D’autres membres de la fonction publique ont rejoint le parti. Dans ces derniers, on dénombre au moins quatre employés (dont des chargés de mission et un ancien retraité), et sept cadres “A” c’est-à-dire ayant des rôles d’encadrement. Colette Levêque, qui se présentait en 2021 comme “cadre A dans la fonction publique” sur un blog spécialisé dans “l’actualité locale aulnaysienne”, est candidate dans la 4e circonscription de Seine-Saint-Denis. Thierry Perez, délégué départemental du RN en Isère, tente pour sa part de briguer la 10e circonscription du département.

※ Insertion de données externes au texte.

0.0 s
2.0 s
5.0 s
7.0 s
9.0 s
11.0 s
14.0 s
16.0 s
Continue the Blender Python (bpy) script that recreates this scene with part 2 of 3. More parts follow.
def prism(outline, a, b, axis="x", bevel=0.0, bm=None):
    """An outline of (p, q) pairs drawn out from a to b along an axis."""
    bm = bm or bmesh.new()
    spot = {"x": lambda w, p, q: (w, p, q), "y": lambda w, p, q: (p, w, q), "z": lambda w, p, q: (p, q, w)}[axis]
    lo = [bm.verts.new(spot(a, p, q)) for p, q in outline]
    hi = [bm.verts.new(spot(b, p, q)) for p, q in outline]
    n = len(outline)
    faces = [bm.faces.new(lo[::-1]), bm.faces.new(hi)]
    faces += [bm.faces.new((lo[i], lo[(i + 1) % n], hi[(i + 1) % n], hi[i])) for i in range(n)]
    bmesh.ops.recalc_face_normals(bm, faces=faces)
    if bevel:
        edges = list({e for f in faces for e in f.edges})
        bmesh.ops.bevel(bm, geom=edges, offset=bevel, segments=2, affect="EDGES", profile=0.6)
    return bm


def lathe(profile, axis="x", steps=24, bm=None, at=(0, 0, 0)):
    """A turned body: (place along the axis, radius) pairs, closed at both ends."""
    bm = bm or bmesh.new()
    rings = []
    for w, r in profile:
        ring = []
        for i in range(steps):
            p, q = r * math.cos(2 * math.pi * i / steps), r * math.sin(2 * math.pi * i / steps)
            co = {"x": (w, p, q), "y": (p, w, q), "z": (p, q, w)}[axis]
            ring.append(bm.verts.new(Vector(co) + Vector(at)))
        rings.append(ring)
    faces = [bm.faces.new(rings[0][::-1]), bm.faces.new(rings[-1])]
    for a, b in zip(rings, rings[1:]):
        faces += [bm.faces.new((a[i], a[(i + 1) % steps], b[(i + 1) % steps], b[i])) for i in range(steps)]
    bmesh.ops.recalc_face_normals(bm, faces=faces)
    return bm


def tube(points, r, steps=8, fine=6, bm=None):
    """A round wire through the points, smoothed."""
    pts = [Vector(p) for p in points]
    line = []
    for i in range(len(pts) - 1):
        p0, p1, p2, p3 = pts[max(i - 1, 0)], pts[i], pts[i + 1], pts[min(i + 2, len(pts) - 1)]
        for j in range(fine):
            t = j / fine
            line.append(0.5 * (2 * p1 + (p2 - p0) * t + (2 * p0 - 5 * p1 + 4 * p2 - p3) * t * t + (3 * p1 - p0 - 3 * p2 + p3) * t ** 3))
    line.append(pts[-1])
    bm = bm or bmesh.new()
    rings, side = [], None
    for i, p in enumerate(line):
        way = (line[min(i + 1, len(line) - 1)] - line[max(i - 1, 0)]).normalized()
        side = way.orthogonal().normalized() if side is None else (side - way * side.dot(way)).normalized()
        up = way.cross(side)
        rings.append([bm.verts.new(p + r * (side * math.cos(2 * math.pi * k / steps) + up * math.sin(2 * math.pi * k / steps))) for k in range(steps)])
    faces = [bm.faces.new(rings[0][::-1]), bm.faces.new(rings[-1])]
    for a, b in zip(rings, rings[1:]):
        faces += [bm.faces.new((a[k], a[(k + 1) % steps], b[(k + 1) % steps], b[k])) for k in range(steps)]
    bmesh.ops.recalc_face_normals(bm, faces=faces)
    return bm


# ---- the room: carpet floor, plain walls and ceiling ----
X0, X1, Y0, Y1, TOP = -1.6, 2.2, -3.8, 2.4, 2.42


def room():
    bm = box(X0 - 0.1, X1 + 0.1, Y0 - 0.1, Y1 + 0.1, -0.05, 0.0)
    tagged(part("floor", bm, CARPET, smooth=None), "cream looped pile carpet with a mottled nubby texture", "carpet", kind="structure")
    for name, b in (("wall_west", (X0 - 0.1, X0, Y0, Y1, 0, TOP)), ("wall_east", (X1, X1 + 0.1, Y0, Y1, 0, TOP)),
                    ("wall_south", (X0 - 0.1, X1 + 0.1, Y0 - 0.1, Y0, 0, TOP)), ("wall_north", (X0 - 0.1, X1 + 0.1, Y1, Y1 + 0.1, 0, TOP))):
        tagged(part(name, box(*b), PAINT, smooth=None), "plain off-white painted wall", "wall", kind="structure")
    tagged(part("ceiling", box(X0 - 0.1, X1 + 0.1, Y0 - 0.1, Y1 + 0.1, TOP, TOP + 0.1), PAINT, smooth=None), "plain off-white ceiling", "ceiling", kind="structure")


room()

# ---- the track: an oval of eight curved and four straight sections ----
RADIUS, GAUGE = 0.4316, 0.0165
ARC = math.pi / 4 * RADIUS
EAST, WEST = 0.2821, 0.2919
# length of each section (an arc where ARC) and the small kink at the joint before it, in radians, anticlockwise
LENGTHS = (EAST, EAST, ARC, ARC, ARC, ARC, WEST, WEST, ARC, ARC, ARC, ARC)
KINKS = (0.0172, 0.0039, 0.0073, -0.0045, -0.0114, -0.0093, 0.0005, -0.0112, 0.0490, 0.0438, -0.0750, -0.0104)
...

Des membres de l’Education nationale

Le reste des candidats est généralement employé dans… l’Education nationale et le supérieur. Instituteur (comme Benoît Auguste dans la 7e circonscription de l’Isère), ancien inspecteur général de l’éducation (le sortant Roger Chudeau, député jusqu’ici de la 2e circonscription du Loir-et-Cher), ou encore professeur d’histoire-géographie (Anne Sicard, ancienne de Reconquête, le parti d’Eric Zemmour, dans la 1re circonscription du Val-d’Oise)… Au moins 10 membres et un retraité de l’Education nationale évoluent avec l’étiquette RN lors de ces législatives.

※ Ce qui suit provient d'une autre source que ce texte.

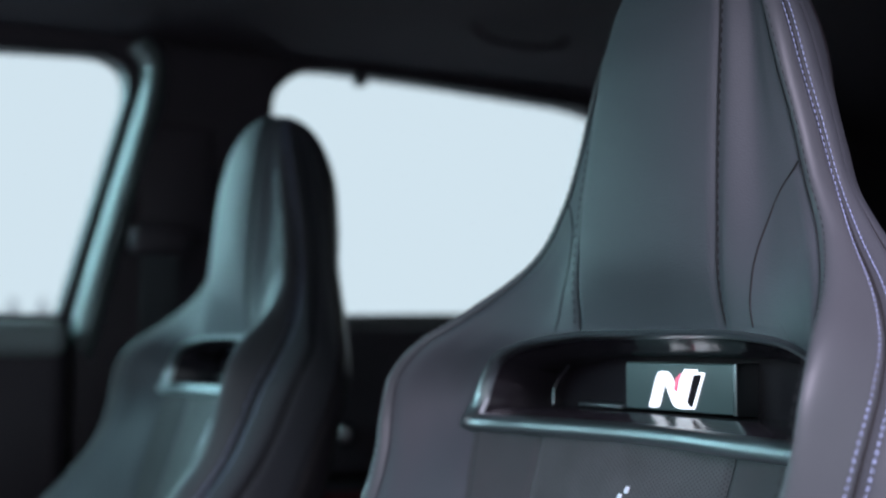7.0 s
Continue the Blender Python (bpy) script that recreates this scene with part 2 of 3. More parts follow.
X5 = ((0.420, -0.1304), (0.500, -0.1560), (0.560, -0.1774), (0.620, -0.2025), (0.670, -0.2095), (0.710, -0.1947), (0.750, -0.1643), (0.790, -0.1302), (0.830, -0.0918), (0.870, -0.0597), (0.910, -0.0392), (0.940, -0.0265), (0.965, -0.0102), (0.985, 0.0056), (1.005, 0.0203), (1.035, 0.0377), (1.070, 0.0505), (1.100, 0.0517), (1.135, 0.0495), (1.190, 0.0500))
X7 = ((0.42, -0.10), (0.62, -0.02), (0.78, 0.02), (0.87, 0.050), (0.93, 0.070), (1.00, 0.092), (1.05, 0.107), (1.13, 0.120), (1.17, 0.120))
Y7 = ((0.42, 0.235), (0.70, 0.235), (0.80, 0.226), (0.90, 0.212), (0.97, 0.194), (1.01, 0.164), (1.05, 0.122), (1.10, 0.092), (1.17, 0.074))
LOW, TOP, DOME = 0.42, 1.233, 1.13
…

“Encore aujourd’hui, le vote RN reste très limité dans le monde enseignant à environ 14 ou 15 % – à l’exception des instituteurs, ou il avoisine les 23 %, note Luc Rouban. Même si elle reste relativement faible, la présence assumée du parti dans l’Education nationale était rarissime jusqu’ici – c’était quelque chose de caché, de honteux.” Le signe, pour le politologue, d’un intérêt des électeurs RN pour les questions de “mobilité sociale”, de “transmission”. Celle d’une “banalisation du RN” et d’une “crise qui traverse une profession pourtant relativement imperméable aux idées du RN”, d’après Sophie Venetitay, secrétaire générale du SNES-FSU.

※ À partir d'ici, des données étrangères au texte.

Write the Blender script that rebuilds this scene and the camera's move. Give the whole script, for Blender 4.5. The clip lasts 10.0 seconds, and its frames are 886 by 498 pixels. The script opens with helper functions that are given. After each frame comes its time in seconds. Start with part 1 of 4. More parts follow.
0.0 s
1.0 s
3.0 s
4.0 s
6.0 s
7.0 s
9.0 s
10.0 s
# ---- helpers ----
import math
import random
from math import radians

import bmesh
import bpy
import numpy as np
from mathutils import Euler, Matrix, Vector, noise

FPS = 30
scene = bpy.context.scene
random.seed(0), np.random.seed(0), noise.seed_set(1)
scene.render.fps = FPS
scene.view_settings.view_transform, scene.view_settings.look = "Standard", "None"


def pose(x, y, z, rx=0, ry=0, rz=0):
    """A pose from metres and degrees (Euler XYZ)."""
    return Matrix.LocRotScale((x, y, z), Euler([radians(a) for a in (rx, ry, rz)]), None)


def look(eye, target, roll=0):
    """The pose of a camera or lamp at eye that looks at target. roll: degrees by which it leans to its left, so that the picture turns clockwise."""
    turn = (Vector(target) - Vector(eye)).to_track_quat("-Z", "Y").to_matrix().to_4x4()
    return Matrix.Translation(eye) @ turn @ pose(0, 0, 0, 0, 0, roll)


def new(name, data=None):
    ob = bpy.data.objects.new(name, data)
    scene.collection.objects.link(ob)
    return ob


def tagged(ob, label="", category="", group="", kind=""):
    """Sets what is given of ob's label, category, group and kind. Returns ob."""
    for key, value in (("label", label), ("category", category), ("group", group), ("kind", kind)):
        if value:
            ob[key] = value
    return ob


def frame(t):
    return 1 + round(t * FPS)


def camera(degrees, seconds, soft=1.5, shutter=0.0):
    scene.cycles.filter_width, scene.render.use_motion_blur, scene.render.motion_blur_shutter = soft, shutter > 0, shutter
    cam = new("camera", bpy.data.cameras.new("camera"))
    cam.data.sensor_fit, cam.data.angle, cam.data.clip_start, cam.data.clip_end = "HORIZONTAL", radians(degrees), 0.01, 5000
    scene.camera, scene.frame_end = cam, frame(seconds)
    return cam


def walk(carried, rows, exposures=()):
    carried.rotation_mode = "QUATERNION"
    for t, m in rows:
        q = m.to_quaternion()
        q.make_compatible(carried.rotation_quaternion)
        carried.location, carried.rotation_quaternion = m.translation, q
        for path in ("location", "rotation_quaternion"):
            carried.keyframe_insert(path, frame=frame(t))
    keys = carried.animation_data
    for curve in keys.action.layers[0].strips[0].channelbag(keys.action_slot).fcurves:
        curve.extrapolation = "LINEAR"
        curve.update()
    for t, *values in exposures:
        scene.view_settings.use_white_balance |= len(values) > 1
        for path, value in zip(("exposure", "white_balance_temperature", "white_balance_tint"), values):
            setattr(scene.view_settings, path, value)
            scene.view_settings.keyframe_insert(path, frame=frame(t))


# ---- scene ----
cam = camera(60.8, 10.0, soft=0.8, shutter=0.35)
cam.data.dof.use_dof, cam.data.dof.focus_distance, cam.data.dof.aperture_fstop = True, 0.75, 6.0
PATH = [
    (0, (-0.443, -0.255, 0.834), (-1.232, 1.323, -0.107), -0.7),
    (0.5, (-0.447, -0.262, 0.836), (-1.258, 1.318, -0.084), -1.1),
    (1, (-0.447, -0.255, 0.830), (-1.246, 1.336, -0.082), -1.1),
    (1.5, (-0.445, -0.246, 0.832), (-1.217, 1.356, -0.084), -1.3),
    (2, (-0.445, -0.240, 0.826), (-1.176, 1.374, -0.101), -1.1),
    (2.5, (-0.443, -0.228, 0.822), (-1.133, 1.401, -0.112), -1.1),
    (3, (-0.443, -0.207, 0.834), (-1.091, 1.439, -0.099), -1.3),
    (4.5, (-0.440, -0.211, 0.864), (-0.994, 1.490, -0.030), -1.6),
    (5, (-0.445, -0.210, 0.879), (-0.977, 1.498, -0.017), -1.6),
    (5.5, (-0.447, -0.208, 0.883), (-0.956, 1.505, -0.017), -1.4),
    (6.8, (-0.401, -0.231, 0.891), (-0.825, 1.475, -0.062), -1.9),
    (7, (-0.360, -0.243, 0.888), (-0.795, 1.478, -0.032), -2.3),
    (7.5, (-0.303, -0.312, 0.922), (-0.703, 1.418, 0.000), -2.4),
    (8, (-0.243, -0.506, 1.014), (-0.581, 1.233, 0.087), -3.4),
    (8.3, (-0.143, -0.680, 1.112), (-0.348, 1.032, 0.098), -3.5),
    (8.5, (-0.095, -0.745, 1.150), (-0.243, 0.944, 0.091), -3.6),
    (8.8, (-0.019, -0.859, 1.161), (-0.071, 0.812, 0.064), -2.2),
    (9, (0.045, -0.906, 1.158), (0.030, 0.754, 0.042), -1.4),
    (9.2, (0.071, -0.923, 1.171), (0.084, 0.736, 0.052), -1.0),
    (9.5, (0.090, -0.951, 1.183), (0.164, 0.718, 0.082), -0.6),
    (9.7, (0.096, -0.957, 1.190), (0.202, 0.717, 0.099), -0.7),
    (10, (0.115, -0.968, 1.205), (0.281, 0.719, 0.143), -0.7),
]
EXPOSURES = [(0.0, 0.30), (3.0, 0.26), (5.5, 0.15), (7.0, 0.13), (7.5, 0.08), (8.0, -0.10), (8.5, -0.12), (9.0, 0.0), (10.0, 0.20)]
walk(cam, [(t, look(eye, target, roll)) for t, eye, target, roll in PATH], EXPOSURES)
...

“En vérité, en dehors des enseignants – et cela est en train de changer – et des hauts fonctionnaires, les fonctionnaires votent désormais tout autant RN que dans le privé”, résume Luc Rouban. Entre 2017 et 2022, Marine Le Pen a gagné 9 points chez les hauts fonctionnaires, a relevé une note du Cevipof. Aux élections européennes, le pourcentage de salariés du public ayant voté pour le Rassemblement national était quasiment équivalent (33 %) à celui du privé (36 %). La progression est spectaculaire en comparaison des élections de 2019. A l’époque, 36,2 % des salariés du privé avaient glissé un bulletin Rassemblement national dans l’urne, contre seulement 16 % de ceux du public.